En dépit de ce que les « coachs en rénos » lui avaient affirmé lors de cette fameuse fin de semaine, il n’a pas réussi à retaper le triplex en moins de six mois et à encaisser le profit espéré de 200 000 dollars. La surenchère, l’achat sans inspection ni garantie légale, la pénurie de main-d’œuvre et les coûts élevés des matériaux nécessaires pour rendre son triplex habitable ne lui ont pas permis de rentabiliser son gouffre financier, comme il le qualifie aujourd’hui. Et le comble, « Vickie ne me rappelle plus ». 

Pour rembourser son prêteur, Bertrand a vidé ses REER et CELI, ceux de sa conjointe, les REEE de ses enfants. Son rêve de se bâtir un parc immobilier s’est évaporé. Il a fait récemment une proposition de consommateur pour éviter la faillite. Pour arriver, il doit recourir à une banque alimentaire de sa région une fois par mois. 

Et il est redevenu locataire.

Bertrand n’avait pas les ressources financières pour réussir pareille aventure. Comme le travail de Vickie n’est pas supervisé par l’Ordre des comptables professionnels agréés du Québec, l’Autorité des marchés financiers ou l’Organisme d’autoréglementation du courtage immobilier du Québec, il n’avait aucun recours. 

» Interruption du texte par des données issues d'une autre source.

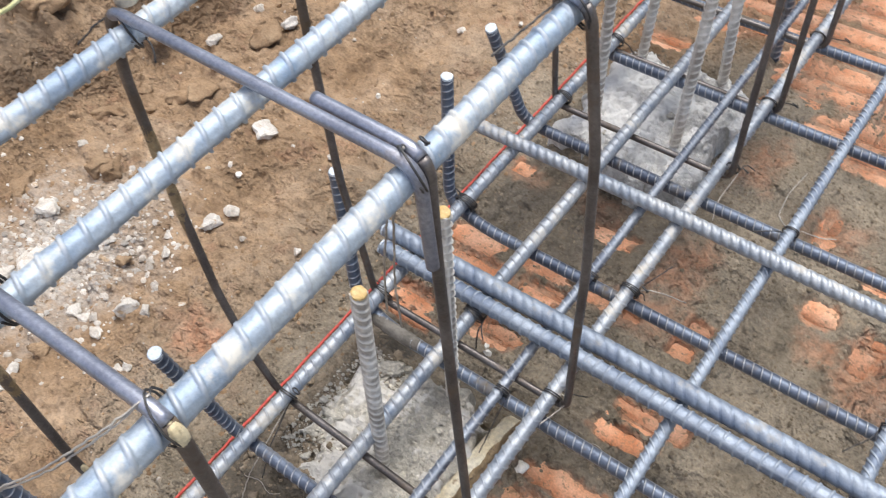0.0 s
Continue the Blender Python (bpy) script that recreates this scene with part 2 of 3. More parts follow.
def rounded(pts, radius, steps=7):
    """A polyline with its inner corners rounded."""
    P = [np.array(p, float) for p in pts]
    out = [P[0]]
    for a, b, c in zip(P, P[1:], P[2:]):
        u, v = a - b, c - b
        lu, lv = np.linalg.norm(u), np.linalg.norm(v)
        d = min(radius, lu * 0.45, lv * 0.45)
        s, e = b + u / lu * d, b + v / lv * d
        for k in range(steps + 1):
            t = k / steps
            out.append((1 - t) ** 2 * s + 2 * t * (1 - t) * b + t * t * e)
    out.append(P[-1])
    return out


def resample(pts, step):
    P = np.array(pts, float)
    d = np.r_[0, np.cumsum(np.linalg.norm(np.diff(P, axis=0), axis=1))]
    n = max(2, int(round(d[-1] / step)) + 1)
    s = np.linspace(0, d[-1], n)
    return np.stack([np.interp(s, d, P[:, k]) for k in range(3)], 1), s


def rib_rings(pts, pitch, width):
    """Rings along a bar, gathered where each rib's steep flanks rise from the shaft."""
    P = np.array(pts, float)
    d = np.r_[0, np.cumsum(np.linalg.norm(np.diff(P, axis=0), axis=1))]
    w = width - 0.05
    marks = [(0.0, 0), (0.5 - width - 0.07, 0), (0.5 - width, 0), (0.5 - w, 1), (0.5, 1), (0.5 + w, 1), (0.5 + width, 0), (0.5 + width + 0.07, 0)]
    s, h = [0.0], [0]
    for k in range(int(d[-1] / pitch)):
        for m, up in marks:
            v = (k + m) * pitch
            if v > 0.001 and v < d[-1] - 0.001:
                s.append(v), h.append(up)
    s.append(d[-1]), h.append(0)
    return np.stack([np.interp(s, d, P[:, k]) for k in range(3)], 1), np.array(s), np.array(h, float)


def frames_of(P):
    """Tangents and a turning-free pair of normals along a polyline."""
    T = np.gradient(P, axis=0)
    T /= np.linalg.norm(T, axis=1)[:, None]
    up = np.array([0, 0, 1.0]) if abs(T[0][2]) < 0.9 else np.array([0, 1.0, 0])
    N = np.zeros_like(P)
    v = up - T[0] * up.dot(T[0])
    for i in range(len(P)):
        v = v - T[i] * v.dot(T[i])
        v /= np.linalg.norm(v)
        N[i] = v
    return T, N, np.cross(T, N)


def tube_faces(n, k):
    f = []
    for i in range(n - 1):
        a, b = i * k, (i + 1) * k
        for j in range(k):
            j2 = (j + 1) % k
            f.append((a + j, a + j2, b + j2, b + j))
    return f


def tube(name, pts, r, mat, sides=10, step=0.02, wobble=0.0, taper=1.0):
    P, s = resample(pts, step)
    if wobble:
        P = P + np.random.normal(0, wobble, P.shape)
    T, N, B = frames_of(P)
    th = np.linspace(0, 2 * np.pi, sides, endpoint=False)
    rr = r * np.linspace(1, taper, len(P))
    V = P[:, None] + rr[:, None, None] * (np.cos(th)[None, :, None] * N[:, None] + np.sin(th)[None, :, None] * B[:, None])
    k, n = sides, len(P)
    faces = tube_faces(n, k) + [tuple(range(k))[::-1], tuple(range((n - 1) * k, n * k))]
    return as_mesh(name, V.reshape(-1, 3), faces, mat)


def ribbed(name, pts, r, mat, pitch=0.02, rib=0.0016, slant=0.35, sides=16, turn=0.0, seam=1.0, spiral=False, width=0.165):
    """A deformed reinforcing bar along a path: raised crescent ribs, two lengthwise seams, open ends."""
    P, s, prof = rib_rings(pts, pitch, width)
    T, N, B = frames_of(P)
    th = np.linspace(0, 2 * np.pi, sides, endpoint=False) + turn
    ph = (th - turn)
    if spiral:
        shift = slant * r * (ph - np.pi)
    else:
        shift = slant * r * np.where(ph < np.pi, ph - np.pi / 2, 1.5 * np.pi - ph)
    # the rib profile sits on fixed rings; the rings are sheared to slant it
    cres = np.abs(np.sin(ph)) ** 0.5
    if spiral:
        cres = np.ones_like(ph)
    h = prof[:, None] * cres[None]
    seamh = seam * 0.75 * (np.abs(np.cos(ph)) > 0.97)
    h = np.maximum(h, seamh[None])
    R = r + rib * h + np.random.normal(0, 0.00022, h.shape)
    inner = np.ones(len(P))
    inner[0] = inner[-1] = 0
    V = P[:, None] + R[:, :, None] * (np.cos(th)[None, :, None] * N[:, None] + np.sin(th)[None, :, None] * B[:, None])
    V = V + (shift[None, :, None] * inner[:, None, None]) * T[:, None]
    me = as_mesh(name, V.reshape(-1, 3), tube_faces(len(P), sides) + [tuple(range(sides))[::-1], tuple(range((len(P) - 1) * sides, len(P) * sides))], mat, crest=(h ** 2 * (0.2 if spiral else 0.9)).ravel())
    return me, P, T


def end_cap(name, P, T, r, mat, tilt=0.12):
    """A slightly rough sawn or sheared end on a bar, 1.5 mm proud."""
    t = T / np.linalg.norm(T)
    a = np.cross(t, (0.3, 0.9, 0.2))
    a /= np.linalg.norm(a)
    b = np.cross(t, a)
    V, k = [], 14
    for lvl, rr in ((-0.004, 1.04), (0.0012, 1.03), (0.0022, 0.86)):
        for j in range(k):
            c, s = math.cos(2 * math.pi * j / k), math.sin(2 * math.pi * j / k)
            V.append(P + r * rr * (c * a + s * b) + t * (lvl + tilt * r * c * (lvl > 0)) + random.uniform(-0.0004, 0.0004))
    faces = tube_faces(3, k) + [tuple(range(2 * k, 3 * k))]
    return as_mesh(name, V, faces, mat, smooth=False)


def lattice(n=64, seed=1):
    return np.random.RandomState(seed).rand(n, n)


LAT = [lattice(64, k) for k in range(4)]


def vnoise(x, y, f, k=0):
    """Smooth value noise, about -1 to 1."""
    g, n = LAT[k % 4], 64
    x, y = x * f + 17.3 * (k + 1), y * f + 9.1 * (k + 1)
    i, j = np.floor(x).astype(int), np.floor(y).astype(int)
    u, v = x - i, y - j
    u, v = u * u * (3 - 2 * u), v * v * (3 - 2 * v)
    a, b, c, d = g[i % n, j % n], g[(i + 1) % n, j % n], g[i % n, (j + 1) % n], g[(i + 1) % n, (j + 1) % n]
    return ((a * (1 - u) + b * u) * (1 - v) + (c * (1 - u) + d * u) * v) * 2 - 1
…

Avant de suivre un cours en ligne qui promet que vous « ferez fortune rapidement », il faut investiguer. Il y a des dizaines de bons formateurs bien intentionnés et détenteurs de certifications crédibles. En étant attentifs, vous allez repérer des ingénieurs, administrateurs agréés, comptables professionnels agréés, notaires, courtiers hypothécaires et immobiliers… qui ont l’expertise et l’encadrement nécessaires pour vous seconder et agir dans votre intérêt. De plus, et ce n’est pas négligeable, ces professionnels possèdent des assurances responsabilité de quelques millions de dollars en cas d’erreurs ou d’omissions.